If a reader sees this poem alone, it is no doubt a daunting experience. But Coyle and Nunes, over the course of the chapbook, turn this type of poem into a well-earned sense. First off, there are times when the German is actually German: wer, mit, Himmel (sky or heaven), even Himmelsbogen (which I’m assuming is a pun off Himmelglobus, which approximately means “celestial globe”). The German is either elementary or quite specific, usually in relation to myth. And then there are times when I assume (I know maybe fifty German words) that the German is completely made-up, such as her fort aches in fearlichen. The poetic pleasure here is how the German and English sonically play off each other: “fort” against “fear,” “aches” against “lichen.” Coyle and Nunes play this verbal game so often that English words masquerade as German (zoomeat!). The invested reader understands the poets’ language as more of a tactile and sonic entity, an altered experience where meaning is negotiated, not enforced.

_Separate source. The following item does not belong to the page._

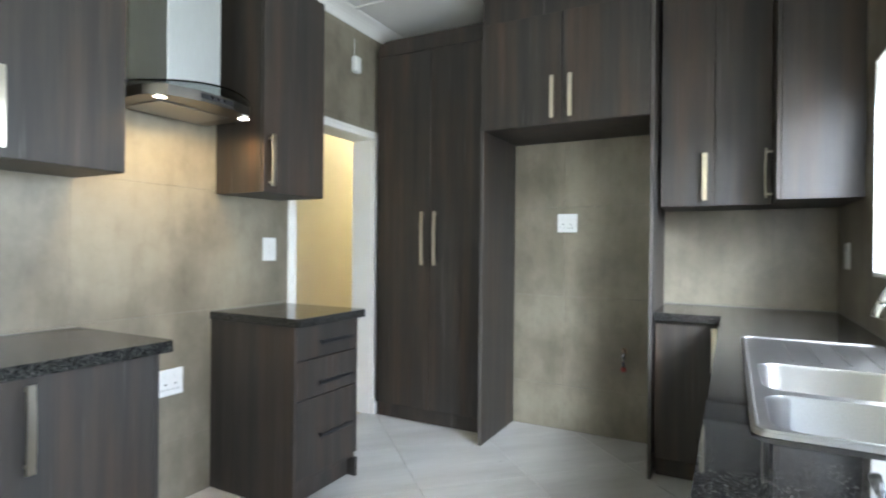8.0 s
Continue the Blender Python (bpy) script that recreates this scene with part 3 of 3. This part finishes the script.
# ---- extractor hood ----
hood = thing("extractor_hood", pose(1.632, YA, 1.818), "curved smoked-glass extractor hood with satin steel chimney", "extractor hood")
bm = bmesh.new()
cols = 20
top, low = [], []
for i in range(cols + 1):
    u = -0.30 + 0.60 * i / cols
    front = -0.30 - 0.165 * (1 - (u / 0.30) ** 2)
    sag = -0.026 * (u / 0.30) ** 2
    top.append([bm.verts.new((u, y, 0.058 + sag)) for y in (-0.012, front)])
    low.append([bm.verts.new((u, y, 0.051 + sag)) for y in (-0.012, front)])
for i in range(cols):
    bm.faces.new((top[i][0], top[i][1], top[i + 1][1], top[i + 1][0]))
    bm.faces.new((low[i][0], low[i + 1][0], low[i + 1][1], low[i][1]))
    bm.faces.new((top[i][1], low[i][1], low[i + 1][1], top[i + 1][1]))
    bm.faces.new((top[i][0], top[i + 1][0], low[i + 1][0], low[i][0]))
bm.faces.new((top[0][0], low[0][0], low[0][1], top[0][1]))
bm.faces.new((top[-1][0], top[-1][1], low[-1][1], low[-1][0]))
part("glass_canopy", bm, M_SMOKE, hood, "curved smoked glass canopy")
bm = bmesh.new()
body = [(-0.25, -0.03), (0.25, -0.03), (0.25, -0.30), (0.20, -0.385), (0.08, -0.42), (-0.08, -0.42), (-0.20, -0.385), (-0.25, -0.30)]
extrude_outline(bm, body, -0.012, 0.030)
part("body", bm, M_DSTEEL, hood, "flat steel hood body")
part("filter", box(-0.17, 0.17, -0.29, -0.05, -0.017, -0.0125, 0.001), M_STEEL, hood, "aluminium grease filter")
part("control_panel", box(-0.08, 0.08, -0.4225, -0.418, 0.002, 0.022, 0.001), M_BLACK, hood)
for bx in (-0.03, 0.0, 0.03):
    part("button", add_cyl(bmesh.new(), (bx, -0.422, 0.012), (bx, -0.427, 0.012), 0.006, seg=12), M_CHROME, hood)
for lx in (-0.205, 0.205):
    lamp = part("lamp_ring", add_lathe(bmesh.new(), [(0.030, -0.013), (0.030, -0.018), (0.024, -0.018), (0.024, -0.013)], (lx, -0.345, 0), 24, True), M_CHROME, hood)
    part("lamp_lens", add_cyl(bmesh.new(), (lx, -0.345, -0.0125), (lx, -0.345, -0.0165), 0.0235, seg=24), M_HBULB, lamp, "lit round hood lamp")
part("chimney", box(-0.13, 0.13, -0.28, -0.012, 0.062, 0.99, 0.003), M_CHIM, hood, "satin steel chimney")

# ---- sink and tap ----
sink = thing("sink", pose(0, 0, 0.890), "inset stainless steel double-bowl sink with drainer", "sink")
BOWLS = [(1.250, 1.535, 0.0, 0.345), (1.575, 1.925, 0.0, 0.345)]
bm = bmesh.new()
rim = rounded_rect(SK[0], SK[1], SK[2], SK[3], 0.03)
ov = [bm.verts.new((x, y, 0.008)) for x, y in rim]
edges = [bm.edges.new((ov[i], ov[(i + 1) % len(ov)])) for i in range(len(ov))]
lips = []
for a, b, c, d in BOWLS:
    hv = [bm.verts.new((x, y, 0.006)) for x, y in rounded_rect(a, b, c, d, 0.06)]
    lips.append(hv)
    edges += [bm.edges.new((hv[i], hv[(i + 1) % len(hv)])) for i in range(len(hv))]
bmesh.ops.triangle_fill(bm, edges=edges, use_beauty=True)
lowrim = [bm.verts.new((x + (0.004 if x > 1.7 else -0.004), y, 0.001)) for x, y in rim]
for i in range(len(ov)):
    j = (i + 1) % len(ov)
    bm.faces.new((ov[i], lowrim[i], lowrim[j], ov[j]))
part("rim", bm, M_STEEL, sink)
for (a, b, c, d) in BOWLS:
    bm = bmesh.new()
    rings = []
    for inset, z, r in ((0.0, 0.006, 0.06), (0.004, -0.004, 0.058), (0.010, -0.11, 0.055), (0.030, -0.14, 0.06), (0.10, -0.148, 0.04)):
        rings.append([bm.verts.new((x, y, z)) for x, y in rounded_rect(a + inset, b - inset, c + inset, d - inset, r)])
    for p, q in zip(rings, rings[1:]):
        for i in range(len(p)):
            j = (i + 1) % len(p)
            bm.faces.new((p[i], p[j], q[j], q[i]))
    bm.faces.new(rings[-1])
    bowl = part("bowl", bm, M_STEEL, sink, smooth=True)
    part("drain", add_lathe(bmesh.new(), [(0.035, -0.146), (0.030, -0.1445), (0.012, -0.146), (0.001, -0.147)], ((a + b) / 2, (c + d) / 2, 0), 20), M_CHROME, bowl)
for i in range(4):
    yy = 0.04 + i * 0.07
    part("drainer_rib", add_tube(bmesh.new(), [(1.98, yy, 0.0080), (2.34, yy, 0.0080)], 0.003, 6), M_STEEL, sink)
part("raised_edge", add_tube(bmesh.new(), [(x, y, 0.008) for x, y in rounded_rect(SK[0] + 0.008, SK[1] - 0.008, SK[2] + 0.008, SK[3] - 0.008, 0.026)] + [(SK[1] - 0.008, SK[3] - 0.034, 0.008)], 0.005, 6), M_STEEL, sink)
tap = thing("kitchen_tap", pose(1.735, -0.058, 0.894, 0, 0, 25), "chrome gooseneck mixer tap turned over the sink", "tap")
part("base", add_lathe(bmesh.new(), [(0.001, 0.0), (0.028, 0.0), (0.027, 0.008), (0.021, 0.014), (0.020, 0.058), (0.015, 0.066), (0.001, 0.067)], (0, 0, 0), 24), M_CHROME, tap, smooth=True)
pts = [(0, 0, 0.06), (0, 0, 0.17)] + [(0, 0.095 - 0.095 * math.cos(radians(a)), 0.175 + 0.095 * math.sin(radians(a))) for a in range(0, 166, 11)]
part("spout", add_tube(bmesh.new(), pts, 0.011, 12), M_CHROME, tap, smooth=True)
part("nozzle", add_cyl(bmesh.new(), (0, 0.185, 0.206), (0, 0.194, 0.178), 0.0125, 0.0135, 16), M_CHROME, tap)
part("lever", add_tube(bmesh.new(), [(0.013, -0.012, 0.045), (0.055, -0.050, 0.055), (0.095, -0.088, 0.058)], 0.006, 8), M_CHROME, tap, smooth=True)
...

Yet, the alteration of language is not merely a poetic exercise. Rather, the obfuscation of literal sense mirrors Coyle and Nunes’s subversion of gender and classical myth. In the previous example, poem 14, “ere” is not only wedded, but then becomes a “ewe maled.” In another poem, hunter Zeus is “wolffallic.” In poem 48, Jason is not the typical Jason of the Golden Fleece:
cum sprangen von offal. bedwetter harlequin. als kindred aslongas
select. Jason schtick launched mit engender.
und bat/um grassfucker. sodden sich luck. came aber bald wiener
dismissed. in strangle hold. ihre Jasonbot. und tasty galette.
“du bist verdant” she sang. “your missus preslicht.” hunter der
verbiage von rotten cunt. denn wer auch childloss.
No one in this poem is noble. Jason is a hunter of crass sex; his lover is a “verbiage von rotten cunt” (the vowel combinations hammer the disgust). He possesses a “bald wiener,” which he apparently strangles to death. One hears the echoes of Berryman’s sonnets in the final couplet. Throughout the chapbook, sex is often confusing, unpleasant, vile, unrewarding. These representations make complete sense. Coyle and Nunes aren’t here to celebrate the traditional myth; they’re here to critique and modernize it. Conquest is not heroic, but harmful. The previously beautiful are made ugly, their bodies portrayed in crass colloquialism and the harsh heavy sounds of this German/English hybrid.
Yet, the book’s linguistic play keeps the poems away from exercises in pessimism. In fact, the reader hops, skips, and skitters along each phrase and clause, often smiling or laughing at the skilled contortion of language. After all, this chapbook is an opera, a spoken voice within a fractured lyrical mode. The book’s pleasure lies less in its philosophical conceits and more in its ability to linguistically startle. There will no doubt be readers who believe this kind of poetry is an exercise into esoteric gibberish. And that’s a shame, because like Stein, Coyle and Nunes have the uncanny knack for making a reader hear differently. Their operatic voice is distinct both in tone and in pitch, and asks the reader to hear its distorted logics and passions, its constantly shifting registers. It is, at heart, a score of a world whose boundaries are never fixed and whose traditional heroes are flawed and troubled like the rest of us.